§ **DATASET SECTION**:

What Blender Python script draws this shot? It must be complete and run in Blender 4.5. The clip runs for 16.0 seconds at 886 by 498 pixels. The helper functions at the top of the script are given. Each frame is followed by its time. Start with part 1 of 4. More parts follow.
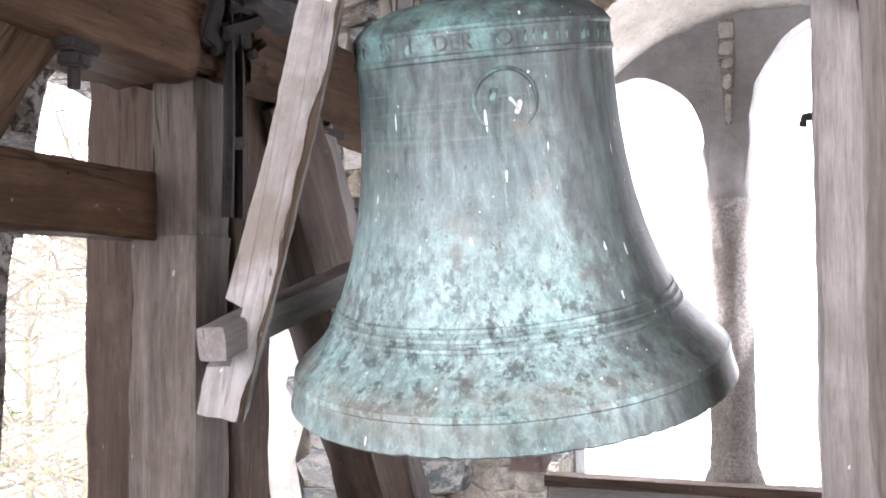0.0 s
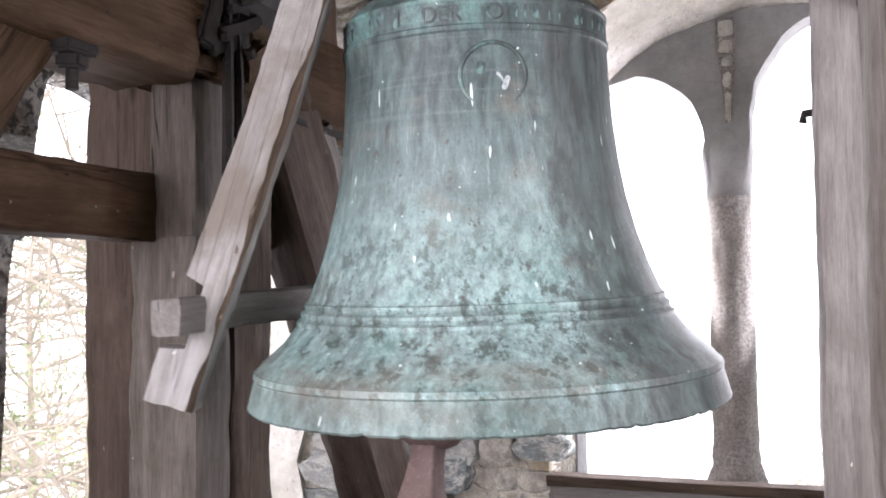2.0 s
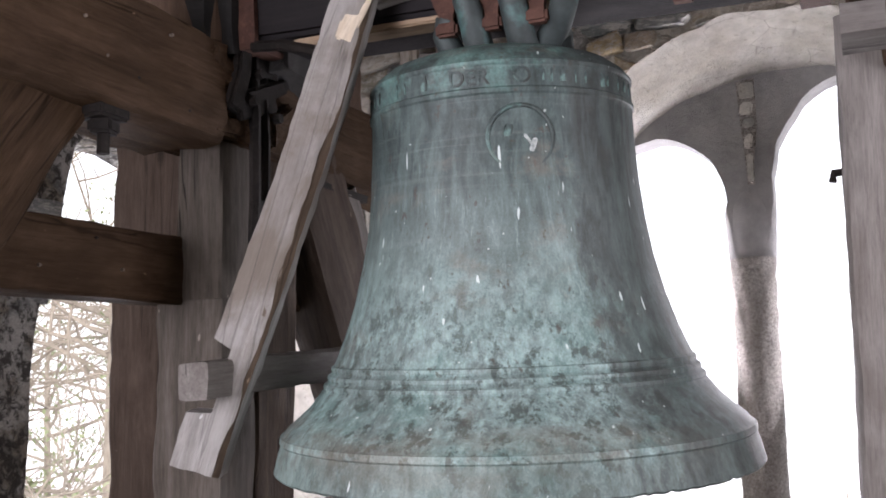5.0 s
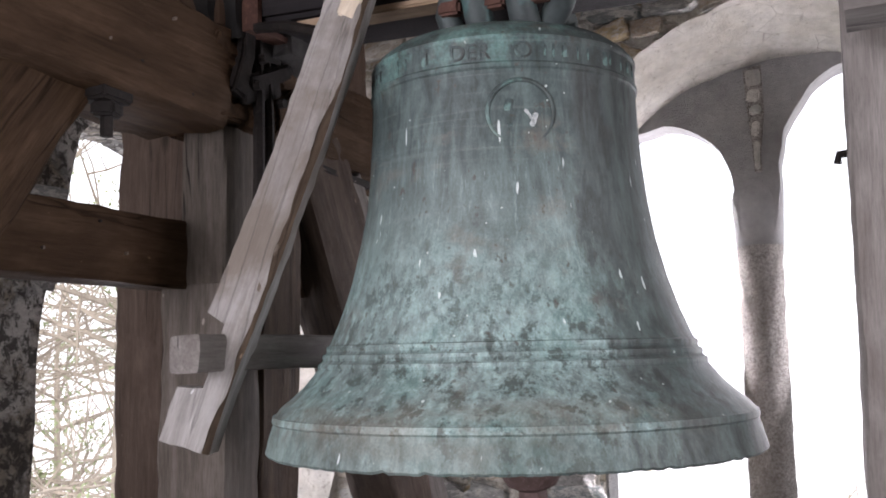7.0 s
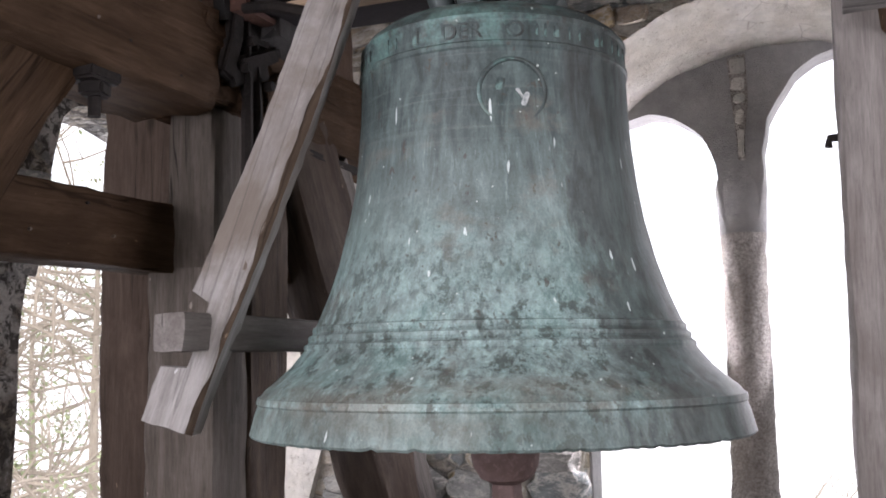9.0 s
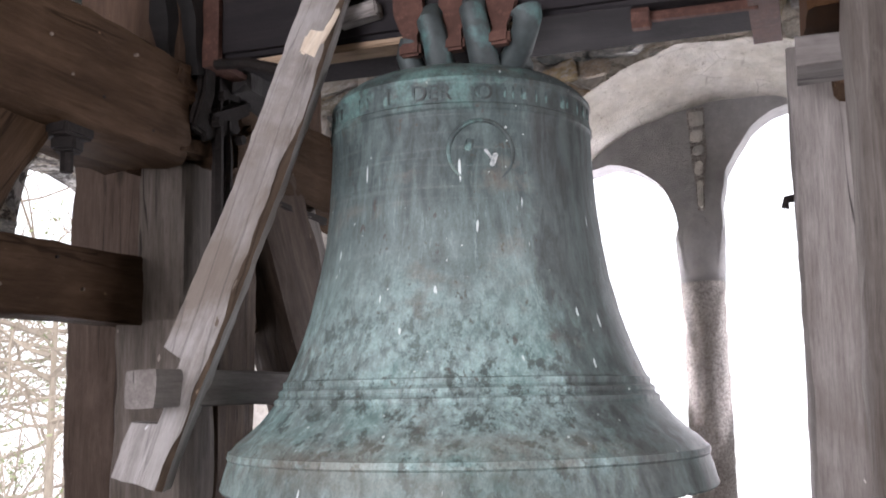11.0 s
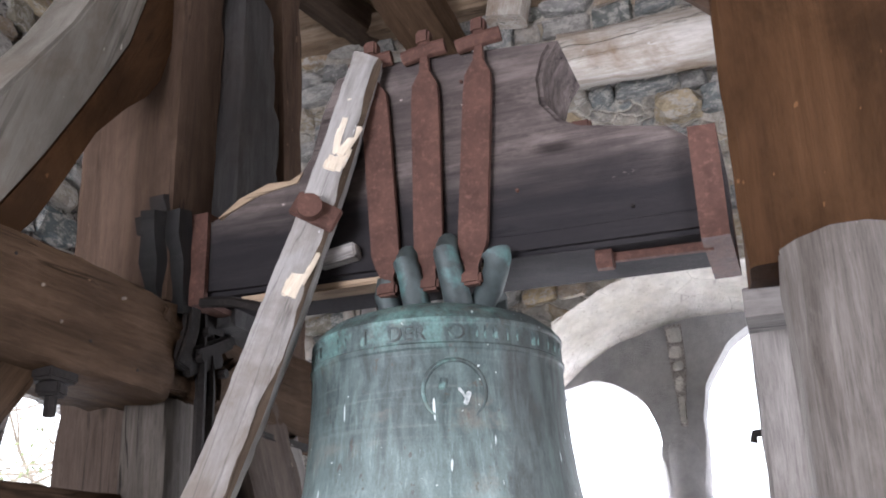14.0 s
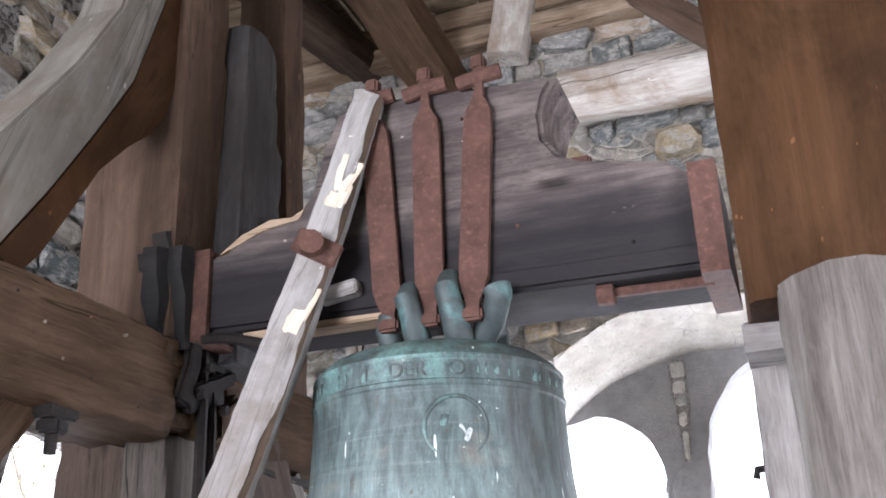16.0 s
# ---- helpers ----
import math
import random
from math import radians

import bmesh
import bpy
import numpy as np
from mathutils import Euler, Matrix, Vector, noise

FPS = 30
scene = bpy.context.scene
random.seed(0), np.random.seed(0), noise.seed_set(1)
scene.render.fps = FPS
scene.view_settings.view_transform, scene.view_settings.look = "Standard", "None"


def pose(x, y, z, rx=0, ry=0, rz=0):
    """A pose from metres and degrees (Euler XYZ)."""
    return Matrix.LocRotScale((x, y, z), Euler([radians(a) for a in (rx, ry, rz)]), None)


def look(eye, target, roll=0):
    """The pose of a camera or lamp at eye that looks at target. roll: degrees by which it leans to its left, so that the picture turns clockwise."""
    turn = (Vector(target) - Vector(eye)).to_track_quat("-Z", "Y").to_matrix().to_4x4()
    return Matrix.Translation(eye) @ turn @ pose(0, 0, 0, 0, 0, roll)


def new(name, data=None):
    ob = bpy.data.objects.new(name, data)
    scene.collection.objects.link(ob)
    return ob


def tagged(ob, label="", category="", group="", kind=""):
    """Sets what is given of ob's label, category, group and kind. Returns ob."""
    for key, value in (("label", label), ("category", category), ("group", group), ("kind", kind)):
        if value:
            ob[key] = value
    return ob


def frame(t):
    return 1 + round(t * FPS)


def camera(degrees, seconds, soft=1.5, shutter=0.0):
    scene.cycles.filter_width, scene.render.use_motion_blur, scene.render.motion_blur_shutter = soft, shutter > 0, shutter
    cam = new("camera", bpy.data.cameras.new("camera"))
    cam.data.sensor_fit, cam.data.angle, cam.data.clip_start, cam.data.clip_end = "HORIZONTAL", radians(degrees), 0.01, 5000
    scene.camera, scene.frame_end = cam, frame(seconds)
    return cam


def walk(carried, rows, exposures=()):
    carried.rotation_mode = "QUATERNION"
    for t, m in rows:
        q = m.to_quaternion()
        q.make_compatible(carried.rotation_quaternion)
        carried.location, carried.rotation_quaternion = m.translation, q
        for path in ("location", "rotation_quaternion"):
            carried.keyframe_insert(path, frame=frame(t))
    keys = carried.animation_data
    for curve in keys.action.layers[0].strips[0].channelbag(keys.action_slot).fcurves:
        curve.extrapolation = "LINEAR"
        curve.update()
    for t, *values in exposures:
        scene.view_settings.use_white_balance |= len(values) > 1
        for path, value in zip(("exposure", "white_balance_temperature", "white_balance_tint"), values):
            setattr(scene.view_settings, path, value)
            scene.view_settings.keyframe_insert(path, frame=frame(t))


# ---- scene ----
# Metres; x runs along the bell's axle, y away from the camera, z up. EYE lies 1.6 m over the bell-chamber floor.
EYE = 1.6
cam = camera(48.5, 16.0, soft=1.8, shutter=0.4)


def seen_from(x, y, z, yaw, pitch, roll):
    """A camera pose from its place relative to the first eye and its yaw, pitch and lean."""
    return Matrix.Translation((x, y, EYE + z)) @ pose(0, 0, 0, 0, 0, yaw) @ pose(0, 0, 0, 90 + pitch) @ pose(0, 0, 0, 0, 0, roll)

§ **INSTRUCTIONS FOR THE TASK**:
Copy out the listing exactly as it stands, but not the pictures.

§ **THE REPLY**:
What Blender Python script draws this shot? It must be complete and run in Blender 4.5. The clip runs for 16.0 seconds at 886 by 498 pixels. The helper functions at the top of the script are given. Each frame is followed by its time. Start with part 1 of 4. More parts follow.
0.0 s
2.0 s
5.0 s
7.0 s
9.0 s
11.0 s
14.0 s
16.0 s
# ---- helpers ----
import math
import random
from math import radians

import bmesh
import bpy
import numpy as np
from mathutils import Euler, Matrix, Vector, noise

FPS = 30
scene = bpy.context.scene
random.seed(0), np.random.seed(0), noise.seed_set(1)
scene.render.fps = FPS
scene.view_settings.view_transform, scene.view_settings.look = "Standard", "None"


def pose(x, y, z, rx=0, ry=0, rz=0):
    """A pose from metres and degrees (Euler XYZ)."""
    return Matrix.LocRotScale((x, y, z), Euler([radians(a) for a in (rx, ry, rz)]), None)


def look(eye, target, roll=0):
    """The pose of a camera or lamp at eye that looks at target. roll: degrees by which it leans to its left, so that the picture turns clockwise."""
    turn = (Vector(target) - Vector(eye)).to_track_quat("-Z", "Y").to_matrix().to_4x4()
    return Matrix.Translation(eye) @ turn @ pose(0, 0, 0, 0, 0, roll)


def new(name, data=None):
    ob = bpy.data.objects.new(name, data)
    scene.collection.objects.link(ob)
    return ob


def tagged(ob, label="", category="", group="", kind=""):
    """Sets what is given of ob's label, category, group and kind. Returns ob."""
    for key, value in (("label", label), ("category", category), ("group", group), ("kind", kind)):
        if value:
            ob[key] = value
    return ob


def frame(t):
    return 1 + round(t * FPS)


def camera(degrees, seconds, soft=1.5, shutter=0.0):
    scene.cycles.filter_width, scene.render.use_motion_blur, scene.render.motion_blur_shutter = soft, shutter > 0, shutter
    cam = new("camera", bpy.data.cameras.new("camera"))
    cam.data.sensor_fit, cam.data.angle, cam.data.clip_start, cam.data.clip_end = "HORIZONTAL", radians(degrees), 0.01, 5000
    scene.camera, scene.frame_end = cam, frame(seconds)
    return cam


def walk(carried, rows, exposures=()):
    carried.rotation_mode = "QUATERNION"
    for t, m in rows:
        q = m.to_quaternion()
        q.make_compatible(carried.rotation_quaternion)
        carried.location, carried.rotation_quaternion = m.translation, q
        for path in ("location", "rotation_quaternion"):
            carried.keyframe_insert(path, frame=frame(t))
    keys = carried.animation_data
    for curve in keys.action.layers[0].strips[0].channelbag(keys.action_slot).fcurves:
        curve.extrapolation = "LINEAR"
        curve.update()
    for t, *values in exposures:
        scene.view_settings.use_white_balance |= len(values) > 1
        for path, value in zip(("exposure", "white_balance_temperature", "white_balance_tint"), values):
            setattr(scene.view_settings, path, value)
            scene.view_settings.keyframe_insert(path, frame=frame(t))


# ---- scene ----
# Metres; x runs along the bell's axle, y away from the camera, z up. EYE lies 1.6 m over the bell-chamber floor.
EYE = 1.6
cam = camera(48.5, 16.0, soft=1.8, shutter=0.4)


def seen_from(x, y, z, yaw, pitch, roll):
    """A camera pose from its place relative to the first eye and its yaw, pitch and lean."""
    return Matrix.Translation((x, y, EYE + z)) @ pose(0, 0, 0, 0, 0, yaw) @ pose(0, 0, 0, 90 + pitch) @ pose(0, 0, 0, 0, 0, roll)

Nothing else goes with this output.